Hello! I love hummus and pita bread ever since I ate at a middle eastern restaurant a couple of years back. At that particular establishment the 'pita bread' had no pocket and was very tender. I've had this kind of pita bread before at other places, but I cannot find it's likeness in the store.

The store pita bread has a definite pocket and is often very hard or firm and the top is kind of flakey.

Did I actually eat pita bread in the restaurants? Or was it some other kind of flatbread? Where can I buy it, or how can I make it?

Thank you!

  1. b
    brooklynkoshereater Apr 14, 2010 07:30 PM

    You might have enjoyed the Pita bread's cousin, the Lafah - it's much thicker, more tender, and comes pocket-less. It's not dissimilar to Indian na'an.

    1. JMF Apr 14, 2010 08:06 PM

      There are many breads all lumped under the term pita bread. Some have pockets, some not. The pocket bread is usually unleavened and cooked at a very high temp. Steam forms inside the dough, puffing it up, then as it cools it flattens out again. The bread without the pocket is usually, but not always, a leavened bread, and cooked at lower temps. I think Pide, which is Turkish, is one of the types without a pocket and is soft and slightly thicker. The type you talk about is what I always see at middle eastern restaurants and used to wrap gyros and schwarma. The pocket bread wasn't seen much in the US before the brand Sahara introduced it here in the mid to late '70's. Before that I only saw the solid type. Personally, when I use the term pita, I only mean the solid type, and I always refer to pocket bread as pocket bread.

      3 Replies
      1. re: JMF
        bushwickgirl Apr 14, 2010 08:59 PM

        "I only mean the solid type, and I always refer to pocket bread as pocket bread."

        Interesting. I do think that today, if you asked 20 people on the street to describe pita, 19 would describe the bread as with pocket.

        We have well known Middle Eastern bakery in a certain neighborhood here in Brooklyn, that makes what they label as Syrian pita (with pocket) bread for sale to local area Middle Eastern restaurants and walk-in customers alike. They're claim to fame is that they corned the market, back in the '30's, with the introduction of the pocketed pita.

        That said, there are as many names for unleavened flatbreads, mostly without pockets,
        as there are countries of origin, something like 60, made with various types of indigenous grains and seasoning.
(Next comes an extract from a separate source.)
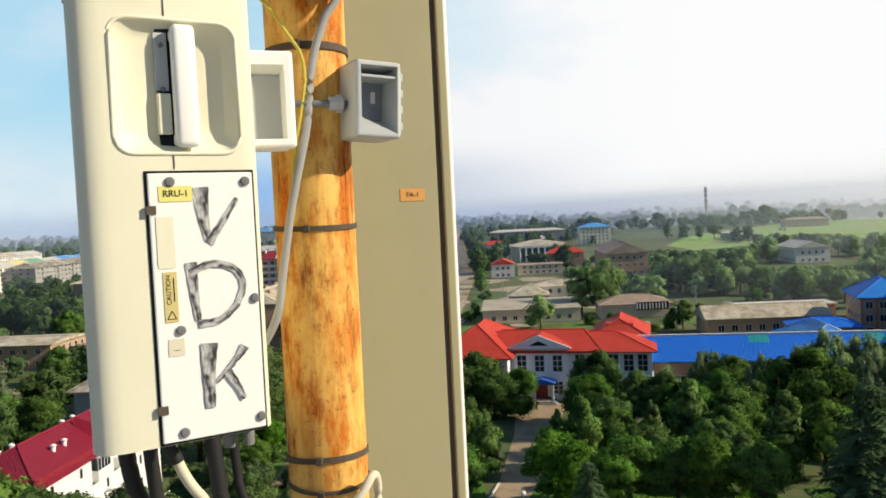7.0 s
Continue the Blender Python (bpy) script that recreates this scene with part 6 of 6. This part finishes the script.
lab = part("small_label", block(0, 0.0145, -0.0004, 0, -0.016, 0), M["label_pale"], plate_, "pale square label", m=at_plate(0.10, 0.615))
part("text_bar", block(0.004, 0.0105, -0.0006, -0.0004, -0.011, -0.0105), M["ink"], lab)


def stroke(pts, w0, w1):
    """One pull of a broad marker over the plate: (s, t) points, with the widths at both ends."""
    bm = bmesh.new()
    lay = bm.loops.layers.uv.new("uv")
    line = curve_pts([((s - 0.045) * PW, 0, -t * PH) for s, t in pts], 6)
    rows, run = [], 0.0
    for i, p in enumerate(line):
        d = (line[min(i + 1, len(line) - 1)] - line[max(i - 1, 0)]).normalized()
        n_ = Vector((-d.z, 0, d.x))
        w = w0 + (w1 - w0) * i / (len(line) - 1) + 0.0006 * math.sin(i * 1.9)
        run += (p - line[i - 1]).length if i else 0
        rows.append((bm.verts.new(p + n_ * w / 2), bm.verts.new(p - n_ * w / 2), run))
    for (a0, b0, r0), (a1, b1, r1) in zip(rows, rows[1:]):
        f = bm.faces.new((a0, b0, b1, a1))
        for lp, uv in zip(f.loops, ((r0 * 40, 0), (r0 * 40, 1), (r1 * 40, 1), (r1 * 40, 0))):
            lp[lay].uv = uv
    ex = bmesh.ops.extrude_face_region(bm, geom=bm.faces[:])
    bmesh.ops.translate(bm, verts=[g for g in ex["geom"] if isinstance(g, bmesh.types.BMVert)], vec=(0, -0.0003, 0))
    return bm


for i, (pts, w0, w1) in enumerate((
        ([(0.53, 0.055), (0.545, 0.16), (0.585, 0.262)], 0.0165, 0.007),
        ([(0.585, 0.268), (0.72, 0.195), (0.89, 0.100)], 0.0085, 0.0045),
        ([(0.40, 0.335), (0.415, 0.44), (0.44, 0.555)], 0.0115, 0.006),
        ([(0.38, 0.375), (0.60, 0.345), (0.82, 0.370), (0.90, 0.435), (0.83, 0.510)], 0.0075, 0.0065),
        ([(0.84, 0.505), (0.66, 0.560), (0.44, 0.568)], 0.0060, 0.0075),
        ([(0.53, 0.645), (0.515, 0.74), (0.51, 0.890)], 0.0165, 0.009),
        ([(0.88, 0.672), (0.82, 0.705), (0.74, 0.735)], 0.0095, 0.004),
        ([(0.76, 0.730), (0.66, 0.770), (0.58, 0.795)], 0.0055, 0.004),
        ([(0.69, 0.760), (0.78, 0.815), (0.85, 0.875)], 0.0085, 0.005))):
    part("marker_stroke", stroke(pts, w0, w1), M["marker"], plate_, m=pose(0, -0.0038 - 0.0002 * i, PZ))
part("side_flange", block(0.384, 0.393, 0.912, 0.99, -0.221, 0.262, 0.003), M["case"], unit)
for x, y, r in ((0.262, 1.14, 0.016), (0.300, 1.05, 0.011), (0.345, 1.05, 0.013), (0.370, 1.05, 0.009), (0.355, 0.95, 0.006), (0.375, 0.95, 0.006)):
    bm = bmesh.new()
    tube(bm, [(x, y, -0.216), (x, y, -0.228), (x, y, -0.229), (x, y, -0.245)], (r * 1.25, r * 1.25, r, r), 14)
    part("cable_gland", bm, M["screw"] if r < 0.01 else M["cable_black"], unit)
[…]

        1. re: bushwickgirl
          s
          Sean Apr 15, 2010 05:58 AM

          http://www.samsclub.com/shopping/navi...

          Restaurants usually make it soft by brushing it with olive oil and heating it on both sides in warm pan, then serving it as Gyro's or Souvlaki...

          1. re: Sean
            bushwickgirl Apr 15, 2010 03:47 PM

            I think it's amusing that the Sam's Club/Kontos brand product is called "pocketless pitas."

            You would think this type of very good flatbread would have a name of it's own and points to what customers think of when purchasing pita these days.

      2. Azizeh Apr 15, 2010 07:32 PM

        Us Persians eat Lavash. I'm sure some Arabic countries eat it and call it the same thing, too. In the store it's flat, but when you get it fresh made, it's a bit thicker and bubbly.

        http://en.wikipedia.org/wiki/Lavash

        1. b
          burlgurl Apr 15, 2010 07:49 PM

          Around here they label 'pocketless pita' as Greek pita..but have to agree that there are soo many flatbread/pita/naan variations that I'm not sure it's so easy to catagorize..

          1. h
            Harters Apr 16, 2010 03:30 AM

            When the OP says "pocketless", I'm unsure what's meant. Where I am pitta is pitta - oval shaped, about 18cm long and which, when warmed, puffs up so that you're able to cut it in half to stuff with food if you wish. If it isnt that, then we wouldnt call it pitta.

            If it was just a flatbread in the style of the Eastern Med or Middle East, then it was probably khobez or lavash which are much more versatile than pitta.